We had approximately 430 voters on election day. Only 15 were signed-in on the none proposition voter sheet. It should be easy to check if the lady that notified Betty Brown's office had signed in on the none AISD proposition sheet. The sign-in sheet would not say which way she voted but would clarify which ballot she received.

Even if she had been given the wrong ballot, she never said a word to any judge or poll worker. As there were only 15 none proposition voters that day poll workers were able to give more attention to the AISD ballot voters, telling them not to forget the propositions at the bottom, especially if the voter wanted to vote straight ticket.

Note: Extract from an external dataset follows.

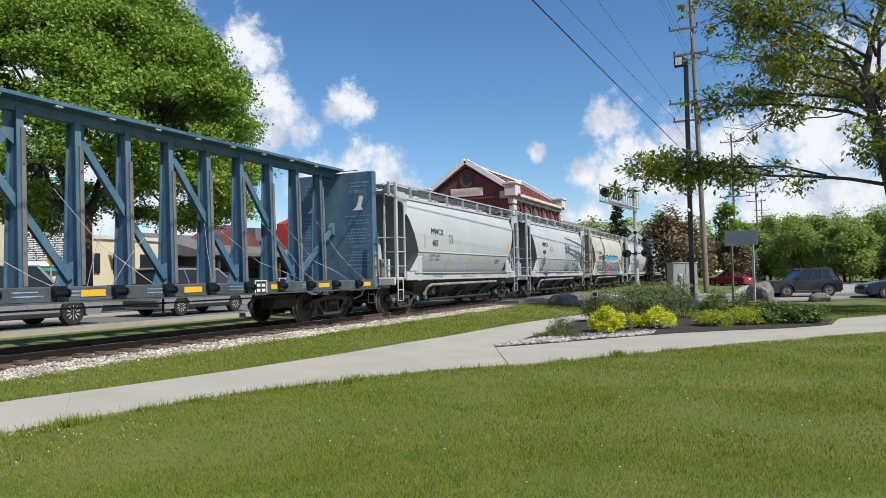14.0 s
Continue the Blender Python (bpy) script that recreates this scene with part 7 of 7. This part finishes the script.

I had worked early voting at the court house and all workers were aware of the confusion having two issues added to a ballot could be to some voters. We took extra care not to have this happen. For someone to make a statement to Betty's office that she had complained to any of us and the statement not being true is very disappointing, not just to us but to all poll workers that may have had this happen to them. You hear of this happening but when it happens to your box it is personal.

The only people that may have been upset were those sent to us from another polling place and still had to be sent on to another to vote. These people were very understanding. All voters were very courteous and understanding with us if they had to wait even when phone calls had to be made if there was a problem that came up.